明日はまだ何もない明日(スンミ) 22

ハニちゃんも行ってらっしゃい。

ミラの事は私が付いているから心配しなくてもいいわ。

それにスンスクがこんなにミラから離れたがらないのだから、見る人がいてくれると思って安心してもいいわよ。

いくらスンミを溺愛している父親でもスンジョには話せない事だってあるだろうし、こういう時は母親が傍にいてあげた方がいいのよ。

お母さんにそう言われて家の事もミラの事もお願いして、私はスンジョ君に付いてスンミのいる静養所に行く事になった。

確かにお母さんの言うとおり、私は今まで実の母親がいたらいいと思った時も何度かあった。

お母さんは私を可愛がってくれている事も判るし、大好きだからこそ遠慮して言えなかった。

ソウルを出てから3時間くらい時間が経っている。

のどかな田園風景・・・・と言うのが私の中の静養所のイメージ。

のどかと言えばのどか・・・だけど、行っても行っても景色は変わらずこんな所にスンミが何日も住んでいるのかと思うと可哀想に思える。

「まだ遠いの?」

「そこに見えるだろ?」

見える?見えるのは平屋の、まるで田舎の幼稚園みたいな建物。

その敷地内に綺麗に手入れをされた畑があった。

「病院に畑?」

「農薬を使わないで野菜を作っているんだ。病状が安定した患者が、体調のいい時に収穫を手伝ったり手入れをしたり。社会復帰に向けての体力作りもしている。」

静養所なのだからそれもいい事なのかもしれない。

スンミもこんなにいい環境で美味しい野菜を食べて元気になってくれるといい。

「あれ?スンジョ君!スンジョ君!」

「何だよそんなに腕を叩いたら、側溝に落ちるだろう。」

「スンミが外にいるよ。」

静養所に来て一週間。

色白のスンミが、背の高いよく日に焼けた若い医師と、真っ赤に熟れたトマトを収穫していた。

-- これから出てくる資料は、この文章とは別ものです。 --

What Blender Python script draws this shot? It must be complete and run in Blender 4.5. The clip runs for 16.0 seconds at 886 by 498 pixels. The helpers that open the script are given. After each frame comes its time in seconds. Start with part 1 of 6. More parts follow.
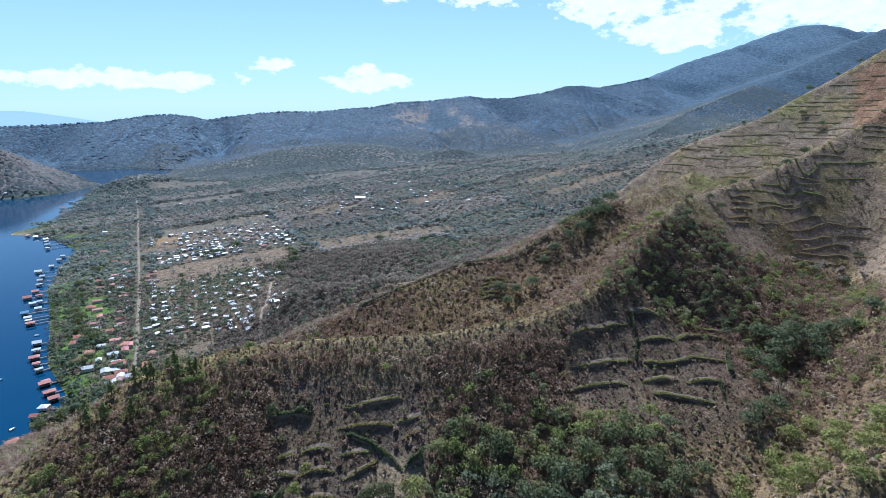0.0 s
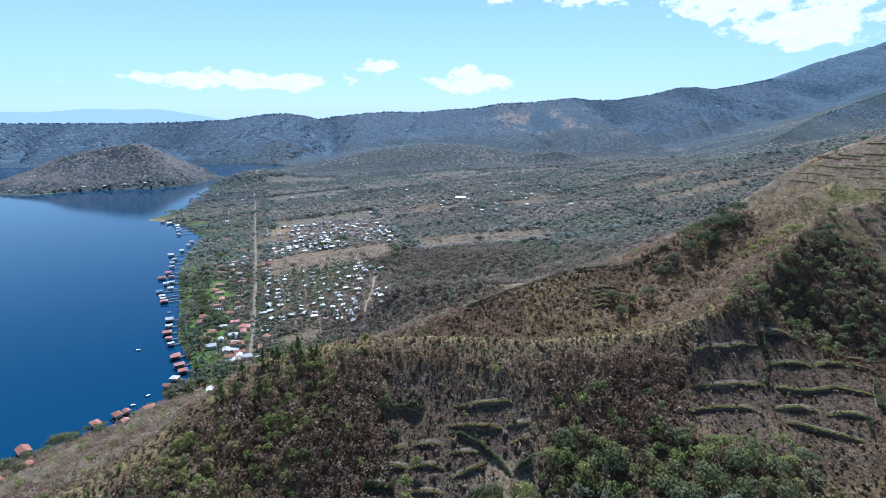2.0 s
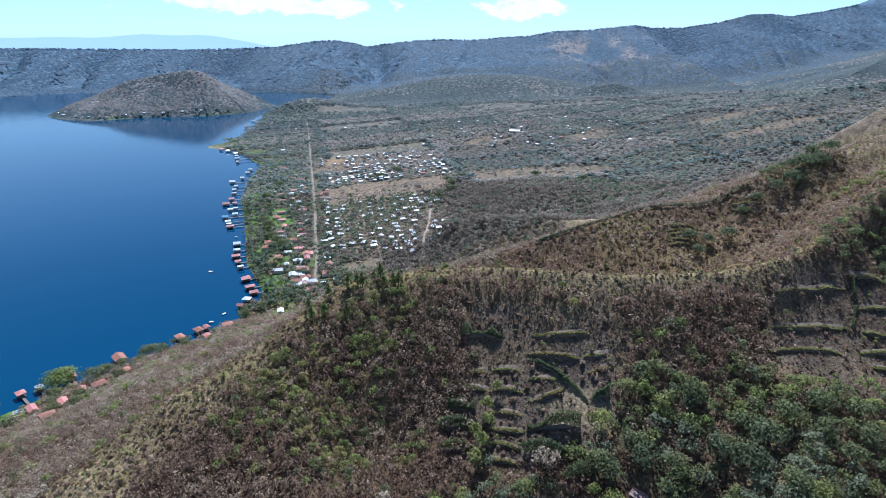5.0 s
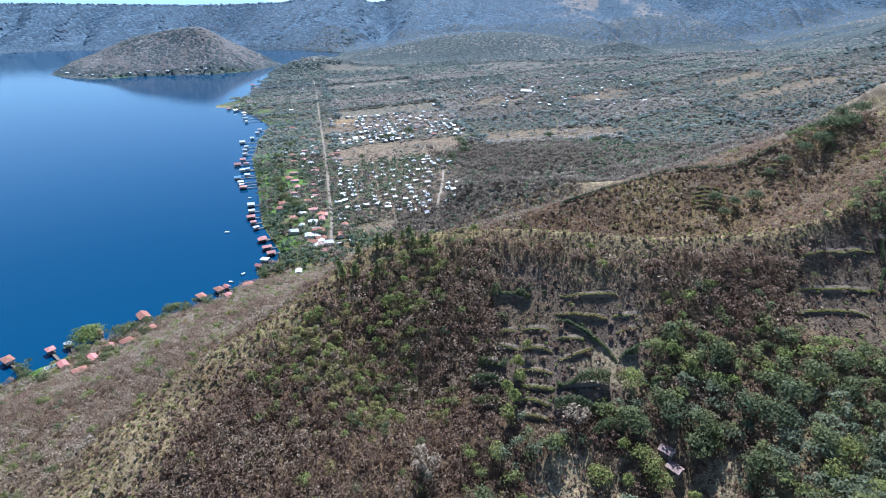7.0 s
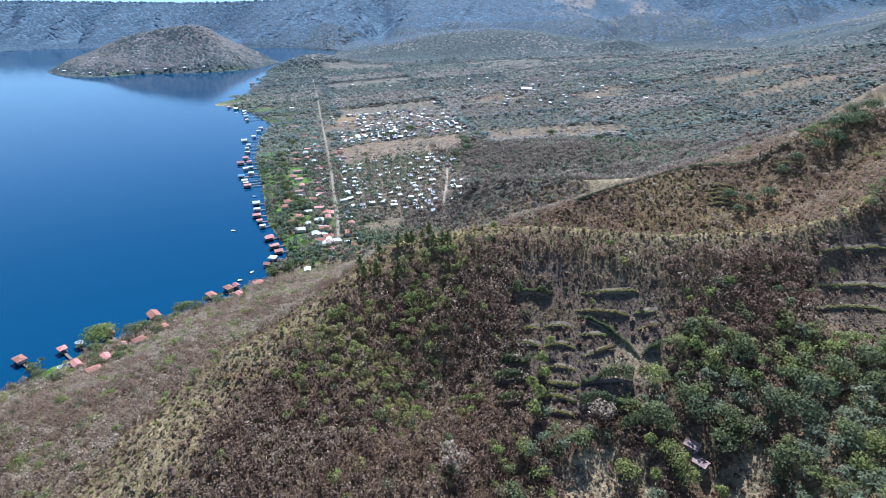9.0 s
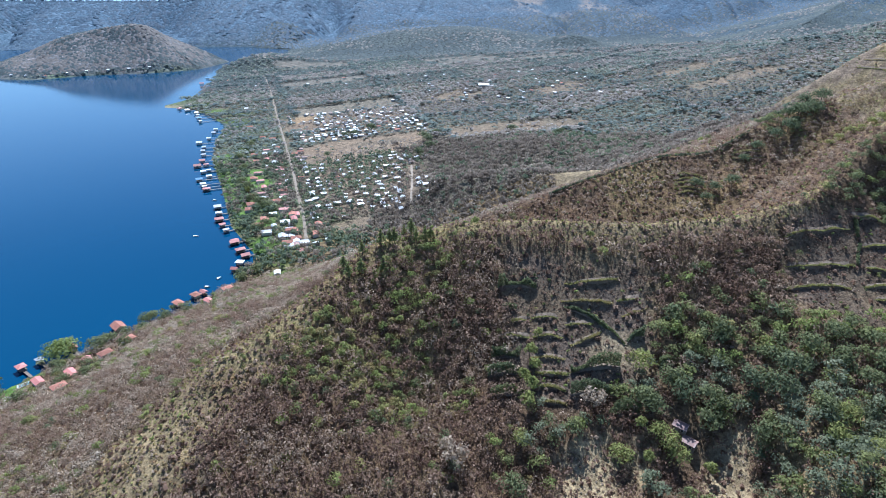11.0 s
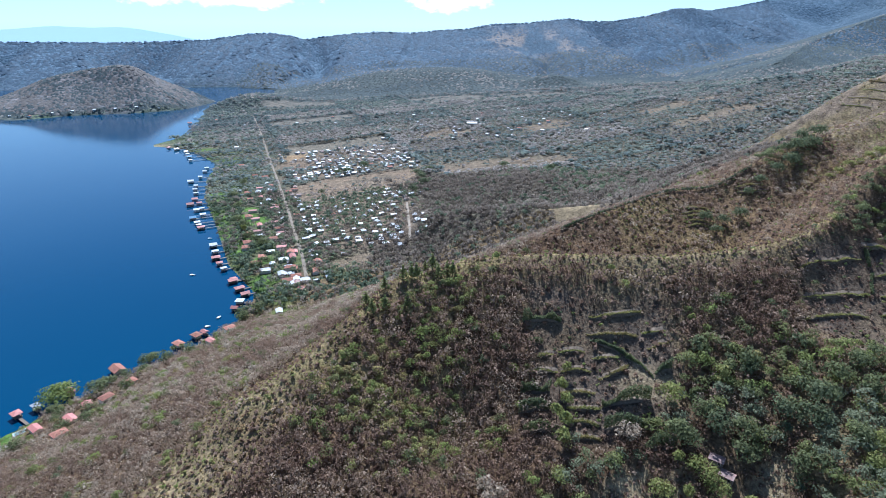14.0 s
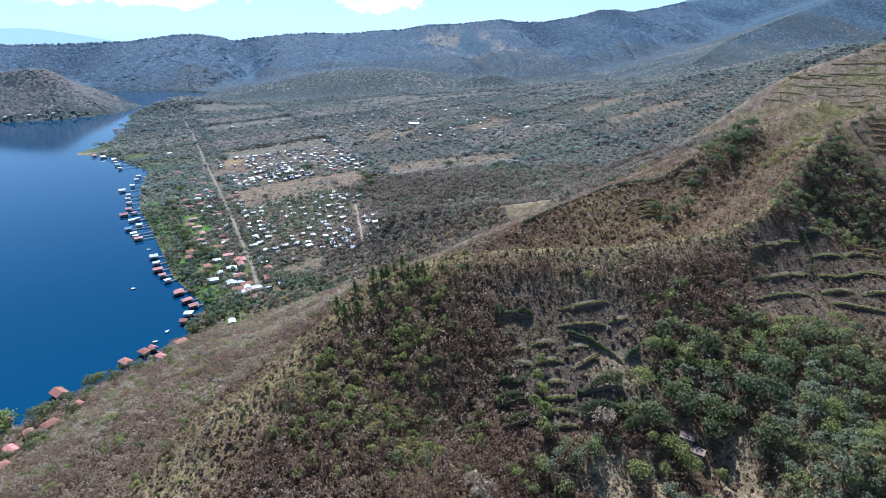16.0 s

病棟と思われる建物の裏手にある駐車場に車を停めて、スンジョとハニは車を降りた。

「オレはスンミの担当の医師と話があるから、先に会って来てくれるか?」

「そうするね。」

ハニはスンジョと別れると、家から持って来たスンミの愛読書と大好きなスィーツ店のお菓子の入った袋を持って、さっき見かけた場所に急いだ。

「スンミィ~」

「おい、ガリガリ。呼ばれているぞ。」

「ガリガリって・・・」

研修医のキムに言われて、その視線の方を見ると母が大きく手を振っていた。

「オンマ!オンマ!」

「おい!走るな。車椅子に座れよ。」

スンミが車椅子に座ると、危なくない程度にキムは早く車椅子を押した。

「元気そうね。少し日に焼けたみたいで。」

「そうかな?部屋の中ばかりいてもよくないからって、キム先生が自分が食べる野菜位収穫しろって煩いの。」

「何が煩いだ。スマホばかり弄っていただろう。」

研修医はそう言った後に、ハニに頭を下げた。

「スンミの担当の先生はスンジョ君が会っているけど、あなたは・・・・・・・」

「チョ先生の指導でお嬢さんの治療に関わっている研修医のキム・ヒョンジャです。」

「ヒョンジャって言うの?何ももったいぶって隠そうとしなくてもよかったのに。」

「言いたくなかっただけだよ。」

「それになに?ヒョンジャ(賢者)?名前負けしているじゃない。」

「煩い!」

たった一週間でスンミの表情が随分と変わっていた。

色が白かったスンミも、陽に当たっているからか、ほんの少し日焼けして元気そうで良かった。

熱もなさそうだし、こんなに明るい顔でいるスンミを見たのはいつ以来だろう。

「スンミさんのお母さん、室内に入りましょうか?部屋に案内します。」

ちょっとスンリと似たこのキム・ヒョンジャに、ハニは不思議とこの研修医のお蔭でスンミが元気になって来たのだろうと思えた。